◆ **EXERCISE DIRECTIONS**
Copy exactly the lines of the material below that run from the one containing "scene.view_settings.use_white_balance |= len(values)" through the one containing "scene.view_settings.keyframe_insert(path, frame=frame(t))". Copy no other lines.

◆ **PROVIDED INFORMATION**
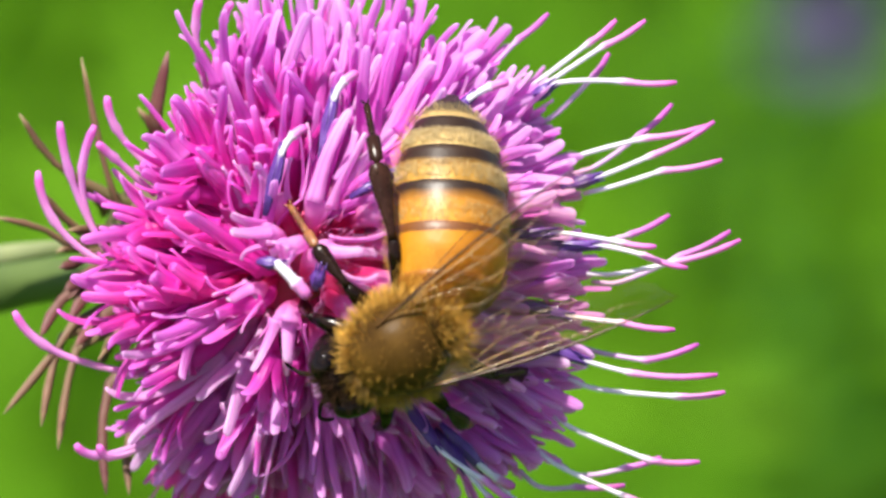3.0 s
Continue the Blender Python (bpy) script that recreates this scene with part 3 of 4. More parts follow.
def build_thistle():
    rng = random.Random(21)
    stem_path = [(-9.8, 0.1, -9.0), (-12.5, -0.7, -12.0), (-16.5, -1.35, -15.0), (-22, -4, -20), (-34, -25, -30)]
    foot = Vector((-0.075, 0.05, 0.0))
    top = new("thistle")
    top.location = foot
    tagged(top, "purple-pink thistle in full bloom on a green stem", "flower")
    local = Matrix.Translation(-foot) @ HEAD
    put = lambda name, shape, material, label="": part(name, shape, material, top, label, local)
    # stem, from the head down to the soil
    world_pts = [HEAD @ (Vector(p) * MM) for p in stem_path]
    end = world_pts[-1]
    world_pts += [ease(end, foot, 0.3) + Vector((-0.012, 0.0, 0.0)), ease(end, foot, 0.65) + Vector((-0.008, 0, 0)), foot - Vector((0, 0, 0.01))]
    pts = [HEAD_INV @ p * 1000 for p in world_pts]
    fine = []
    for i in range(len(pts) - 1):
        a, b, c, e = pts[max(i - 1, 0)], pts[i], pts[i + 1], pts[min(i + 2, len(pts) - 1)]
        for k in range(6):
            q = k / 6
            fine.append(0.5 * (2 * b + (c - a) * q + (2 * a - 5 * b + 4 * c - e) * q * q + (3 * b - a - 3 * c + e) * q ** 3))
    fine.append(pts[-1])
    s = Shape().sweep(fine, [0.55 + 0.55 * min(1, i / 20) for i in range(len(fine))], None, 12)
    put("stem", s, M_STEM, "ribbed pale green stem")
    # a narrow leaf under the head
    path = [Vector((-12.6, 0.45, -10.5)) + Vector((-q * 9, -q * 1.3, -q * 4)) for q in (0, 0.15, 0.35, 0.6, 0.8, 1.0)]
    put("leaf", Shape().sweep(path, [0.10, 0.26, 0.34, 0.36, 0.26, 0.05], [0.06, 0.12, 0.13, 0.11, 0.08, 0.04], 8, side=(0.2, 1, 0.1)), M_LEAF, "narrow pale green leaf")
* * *
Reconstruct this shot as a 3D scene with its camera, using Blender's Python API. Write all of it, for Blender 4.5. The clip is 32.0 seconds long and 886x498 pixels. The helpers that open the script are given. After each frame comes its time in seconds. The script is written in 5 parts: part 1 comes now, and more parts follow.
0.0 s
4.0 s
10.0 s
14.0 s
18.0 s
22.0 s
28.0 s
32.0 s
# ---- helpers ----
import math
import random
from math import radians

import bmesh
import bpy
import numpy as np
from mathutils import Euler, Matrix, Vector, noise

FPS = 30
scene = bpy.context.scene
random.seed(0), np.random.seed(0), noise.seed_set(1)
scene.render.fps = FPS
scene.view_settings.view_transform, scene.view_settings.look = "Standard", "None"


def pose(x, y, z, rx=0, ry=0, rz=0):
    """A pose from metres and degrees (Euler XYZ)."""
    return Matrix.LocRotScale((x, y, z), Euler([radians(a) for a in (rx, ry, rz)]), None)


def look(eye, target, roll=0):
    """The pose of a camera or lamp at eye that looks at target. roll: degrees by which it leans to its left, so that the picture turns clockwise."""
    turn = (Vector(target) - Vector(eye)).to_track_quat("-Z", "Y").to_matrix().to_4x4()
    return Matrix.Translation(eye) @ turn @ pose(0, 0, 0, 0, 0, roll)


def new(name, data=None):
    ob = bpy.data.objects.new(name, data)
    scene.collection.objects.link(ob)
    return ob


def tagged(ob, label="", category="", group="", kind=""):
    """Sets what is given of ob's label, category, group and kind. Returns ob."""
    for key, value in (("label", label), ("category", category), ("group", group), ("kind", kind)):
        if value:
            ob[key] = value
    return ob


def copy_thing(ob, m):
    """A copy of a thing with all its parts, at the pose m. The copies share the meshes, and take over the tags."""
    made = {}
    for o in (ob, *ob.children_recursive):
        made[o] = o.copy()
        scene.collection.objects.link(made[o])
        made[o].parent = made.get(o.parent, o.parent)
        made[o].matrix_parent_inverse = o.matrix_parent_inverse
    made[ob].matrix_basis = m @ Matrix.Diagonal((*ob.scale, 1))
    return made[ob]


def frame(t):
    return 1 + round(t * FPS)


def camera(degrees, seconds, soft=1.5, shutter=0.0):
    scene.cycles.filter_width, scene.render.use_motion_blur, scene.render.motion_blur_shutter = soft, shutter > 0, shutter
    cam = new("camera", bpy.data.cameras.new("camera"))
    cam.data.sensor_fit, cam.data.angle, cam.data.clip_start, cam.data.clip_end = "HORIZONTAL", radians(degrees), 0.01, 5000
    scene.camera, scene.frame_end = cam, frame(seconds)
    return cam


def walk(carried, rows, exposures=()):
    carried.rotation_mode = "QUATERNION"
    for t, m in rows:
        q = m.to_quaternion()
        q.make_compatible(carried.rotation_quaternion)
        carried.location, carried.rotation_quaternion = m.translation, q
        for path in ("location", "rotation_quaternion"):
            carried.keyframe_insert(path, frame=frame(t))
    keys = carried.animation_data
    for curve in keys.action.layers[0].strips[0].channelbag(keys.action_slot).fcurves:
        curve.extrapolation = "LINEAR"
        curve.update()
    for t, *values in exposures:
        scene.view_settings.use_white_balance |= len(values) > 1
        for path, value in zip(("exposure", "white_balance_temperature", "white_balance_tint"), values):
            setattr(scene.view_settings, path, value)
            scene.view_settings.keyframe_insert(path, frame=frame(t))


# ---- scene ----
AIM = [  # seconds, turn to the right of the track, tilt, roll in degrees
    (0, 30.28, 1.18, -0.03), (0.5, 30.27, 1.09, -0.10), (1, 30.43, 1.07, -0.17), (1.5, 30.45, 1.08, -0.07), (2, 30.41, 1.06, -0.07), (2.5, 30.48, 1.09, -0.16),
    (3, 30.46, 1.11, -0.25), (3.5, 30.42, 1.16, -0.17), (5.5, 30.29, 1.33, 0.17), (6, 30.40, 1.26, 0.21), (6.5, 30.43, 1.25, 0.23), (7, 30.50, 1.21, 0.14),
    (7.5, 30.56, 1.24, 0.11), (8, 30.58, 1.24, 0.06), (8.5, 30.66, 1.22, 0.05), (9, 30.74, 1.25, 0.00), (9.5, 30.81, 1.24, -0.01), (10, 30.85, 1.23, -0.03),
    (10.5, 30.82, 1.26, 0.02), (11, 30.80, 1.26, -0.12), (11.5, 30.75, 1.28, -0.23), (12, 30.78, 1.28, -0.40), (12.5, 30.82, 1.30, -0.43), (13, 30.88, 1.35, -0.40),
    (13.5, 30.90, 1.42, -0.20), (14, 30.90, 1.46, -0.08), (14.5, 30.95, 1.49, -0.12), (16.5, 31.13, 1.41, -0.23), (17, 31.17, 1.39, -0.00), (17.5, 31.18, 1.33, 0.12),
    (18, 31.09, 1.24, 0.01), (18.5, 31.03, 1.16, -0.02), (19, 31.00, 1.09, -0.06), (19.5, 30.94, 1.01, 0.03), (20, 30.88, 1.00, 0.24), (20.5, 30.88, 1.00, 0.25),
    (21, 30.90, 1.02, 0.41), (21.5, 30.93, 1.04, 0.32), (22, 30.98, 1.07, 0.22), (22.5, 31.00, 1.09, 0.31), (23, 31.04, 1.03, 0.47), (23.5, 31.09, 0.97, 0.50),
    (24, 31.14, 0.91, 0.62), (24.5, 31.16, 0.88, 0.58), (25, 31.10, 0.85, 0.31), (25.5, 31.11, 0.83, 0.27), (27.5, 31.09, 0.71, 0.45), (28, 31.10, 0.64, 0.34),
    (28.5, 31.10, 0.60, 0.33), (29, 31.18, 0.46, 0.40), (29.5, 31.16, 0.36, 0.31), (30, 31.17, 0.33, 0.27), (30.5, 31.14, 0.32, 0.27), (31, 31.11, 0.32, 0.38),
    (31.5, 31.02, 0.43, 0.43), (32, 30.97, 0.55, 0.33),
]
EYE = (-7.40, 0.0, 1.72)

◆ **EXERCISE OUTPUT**
        scene.view_settings.use_white_balance |= len(values) > 1
        for path, value in zip(("exposure", "white_balance_temperature", "white_balance_tint"), values):
            setattr(scene.view_settings, path, value)
            scene.view_settings.keyframe_insert(path, frame=frame(t))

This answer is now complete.